Congress amended Section 6103 in 1976 “in the wake of Watergate and White House efforts to harass those on its ‘enemies list,’ in order to restrict government officers and employees from revealing ‘any return’ or ‘return information,’ and its ‘core purpose’ is to ‘protect taxpayer privacy,’ ” the judge wrote. “So, this court questions whether section 6103 should or would shield records that indicate that confidential taxpayer information was misused, or that government officials made an improper attempt to access that information.”

Hence the judge sent the agency back for a new documents search. The Cause of Action suit against the IG continues separately.

“As we have said all along, this administration cannot misinterpret the law in order to potentially hide evidence of wrongdoing,” said Cause of Action Executive Director Dan Epstein in a statement hailing the ruling as a win for the transparency community. “No administration is above the law, and we are pleased that the court has sided with us on this important point.”

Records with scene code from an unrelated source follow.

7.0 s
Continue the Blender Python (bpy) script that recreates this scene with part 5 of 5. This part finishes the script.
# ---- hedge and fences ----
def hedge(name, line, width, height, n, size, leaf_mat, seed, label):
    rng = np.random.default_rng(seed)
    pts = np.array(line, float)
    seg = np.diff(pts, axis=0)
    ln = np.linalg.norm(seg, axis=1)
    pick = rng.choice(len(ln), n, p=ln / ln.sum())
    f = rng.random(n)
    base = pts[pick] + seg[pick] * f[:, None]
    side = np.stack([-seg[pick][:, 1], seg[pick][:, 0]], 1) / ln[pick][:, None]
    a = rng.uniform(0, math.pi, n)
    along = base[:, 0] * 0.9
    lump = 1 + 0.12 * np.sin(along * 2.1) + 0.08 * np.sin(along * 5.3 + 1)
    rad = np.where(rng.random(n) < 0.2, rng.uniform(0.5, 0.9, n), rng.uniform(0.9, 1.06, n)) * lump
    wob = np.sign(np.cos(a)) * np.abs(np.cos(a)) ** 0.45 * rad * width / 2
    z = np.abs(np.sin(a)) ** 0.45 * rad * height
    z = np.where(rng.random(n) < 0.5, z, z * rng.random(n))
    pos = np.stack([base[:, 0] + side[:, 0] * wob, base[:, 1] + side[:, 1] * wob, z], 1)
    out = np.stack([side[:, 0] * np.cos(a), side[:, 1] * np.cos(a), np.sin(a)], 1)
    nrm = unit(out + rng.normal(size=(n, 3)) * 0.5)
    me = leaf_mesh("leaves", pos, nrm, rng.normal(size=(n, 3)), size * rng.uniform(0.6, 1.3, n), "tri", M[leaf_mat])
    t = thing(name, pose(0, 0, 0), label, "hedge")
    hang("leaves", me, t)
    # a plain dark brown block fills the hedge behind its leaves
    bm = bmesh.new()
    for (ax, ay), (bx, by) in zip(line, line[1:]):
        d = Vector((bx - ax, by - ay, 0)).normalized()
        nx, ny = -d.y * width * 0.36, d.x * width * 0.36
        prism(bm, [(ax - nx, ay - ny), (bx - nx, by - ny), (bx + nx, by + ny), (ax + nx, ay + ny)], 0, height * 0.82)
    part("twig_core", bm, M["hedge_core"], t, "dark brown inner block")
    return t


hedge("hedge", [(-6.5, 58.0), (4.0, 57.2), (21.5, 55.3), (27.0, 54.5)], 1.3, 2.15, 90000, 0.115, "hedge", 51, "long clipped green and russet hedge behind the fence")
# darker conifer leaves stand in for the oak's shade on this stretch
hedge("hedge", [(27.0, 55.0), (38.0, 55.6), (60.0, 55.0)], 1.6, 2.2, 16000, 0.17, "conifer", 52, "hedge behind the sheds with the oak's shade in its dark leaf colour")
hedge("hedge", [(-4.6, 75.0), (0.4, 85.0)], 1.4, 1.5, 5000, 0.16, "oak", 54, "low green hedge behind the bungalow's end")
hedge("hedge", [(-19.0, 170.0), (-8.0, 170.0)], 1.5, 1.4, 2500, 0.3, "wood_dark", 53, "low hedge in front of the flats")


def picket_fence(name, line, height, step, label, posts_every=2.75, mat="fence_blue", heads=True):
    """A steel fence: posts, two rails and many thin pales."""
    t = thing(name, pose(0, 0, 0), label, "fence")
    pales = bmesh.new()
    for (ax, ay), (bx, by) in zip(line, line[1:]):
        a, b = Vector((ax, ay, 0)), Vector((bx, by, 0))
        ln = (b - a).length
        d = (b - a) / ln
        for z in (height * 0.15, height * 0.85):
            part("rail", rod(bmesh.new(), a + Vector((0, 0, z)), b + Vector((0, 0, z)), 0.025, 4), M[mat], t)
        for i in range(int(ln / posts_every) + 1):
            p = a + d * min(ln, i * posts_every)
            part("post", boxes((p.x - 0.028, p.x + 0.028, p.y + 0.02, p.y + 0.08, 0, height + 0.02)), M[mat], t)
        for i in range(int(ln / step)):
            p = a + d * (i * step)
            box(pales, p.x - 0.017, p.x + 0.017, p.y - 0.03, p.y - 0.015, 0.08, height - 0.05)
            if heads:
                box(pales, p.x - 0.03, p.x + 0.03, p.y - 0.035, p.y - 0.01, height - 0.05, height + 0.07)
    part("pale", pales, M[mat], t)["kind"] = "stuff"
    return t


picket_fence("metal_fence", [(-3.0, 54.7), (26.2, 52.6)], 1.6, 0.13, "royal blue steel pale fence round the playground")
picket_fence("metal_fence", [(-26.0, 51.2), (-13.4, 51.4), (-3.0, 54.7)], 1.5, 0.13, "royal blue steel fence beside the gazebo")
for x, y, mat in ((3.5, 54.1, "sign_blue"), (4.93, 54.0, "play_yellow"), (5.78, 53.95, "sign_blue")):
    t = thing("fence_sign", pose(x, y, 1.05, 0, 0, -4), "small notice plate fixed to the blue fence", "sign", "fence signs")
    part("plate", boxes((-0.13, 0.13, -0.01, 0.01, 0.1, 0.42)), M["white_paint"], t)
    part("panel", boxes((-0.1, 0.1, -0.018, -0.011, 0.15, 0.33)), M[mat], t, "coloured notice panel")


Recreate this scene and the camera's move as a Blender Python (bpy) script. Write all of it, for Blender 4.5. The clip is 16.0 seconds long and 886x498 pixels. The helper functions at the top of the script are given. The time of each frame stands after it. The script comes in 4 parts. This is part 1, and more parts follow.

The ruling is a mixed victory for Cause of Action,” Patrice McDermott, executive director of the OpenTheGovernment.org coalition, told Government Executive. “The judge upheld IRS’ responses in four of the six requests. Her ruling on items 5 and 6 is significant in that it calls out overreach by IRS and also the adequacy of IRS’ search in four of the six items. For openness advocates, the ruling on the adequacy of the search is more significant, as this is a problem in many agencies.”